A côté de cette expérience, le proviseur, essaie d’occuper sainement les apprenants. Un accent particulier est mis sur l’extra-scolaire. Au niveau sportif, l’an dernier, le lycée a glané plusieurs trophées, le classant au premier rang des meilleurs établissements dans la pratique du sport.
Au dire du proviseur, cette année en cours, les choses sont bien parties pour que son établissement récidive positivement. Ce n’est pas dans le domaine sportif que l’établissement fait des exploits. Ici des élèves profitent des heures creuses, des jours non ouvrables et des différents congés pour s’adonner à l’élevage de poulet.
« Nous avons une ferme avicole scolaire. Une initiative du ministère de l’éducation nationale dans le cadre de l’entreprenariat scolaire. Les élèves, les encadreurs, tout le monde est impliqué. Au niveau du secondaire, nous sommes le seul établissement à faire cette activité. L’extra-scolaire, nous mettons un accent particulier, là-dessus, parce que, quand vous avez tout ce monde dans votre structure et vous ne faites pas preuve d’imagination, il va s’en dire que d’autres problèmes subvenir. Il faut faire la recherche de solution et d’anticipation », explique Salif Coulibaly.

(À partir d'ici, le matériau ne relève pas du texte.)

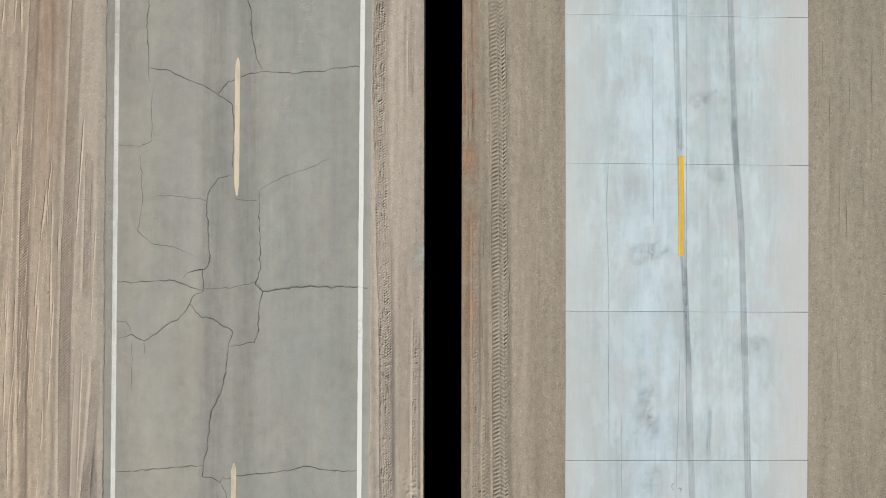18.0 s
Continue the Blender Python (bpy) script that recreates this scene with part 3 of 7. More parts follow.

Les élèves qui participent à cette activité se disent être heureux de faire de l’élevage car cela leur ouvre des voies de recours après les études. Ils s’éloignent également de l’oisiveté en venant même pendant les congés à la ferme pour travailler.
Au lycée moderne2, même si le proviseur qui par ses prouesses se fait appeler par les siens »le magicien », apporte des solutions inespérées à certains problèmes, des cas de grossesses en milieu scolaire lui ont échappé. Pour cette année scolaire, selon le chef d’établissement, une vingtaine de cas de grossesse est déjà signalée. Des grossesses qui seraient à 80% attribuées aux élèves et 10% aux hommes de petits métiers.
En attendant de trouver une solution durable au surpeuplement des établissements scolaires publics, l’expérience du proviseur Salif Coulibaly semble être un palliatif pour permettre aux élèves dont le niveau dégringole chaque année d’étudier dans les conditions adéquates pour des résultats probants.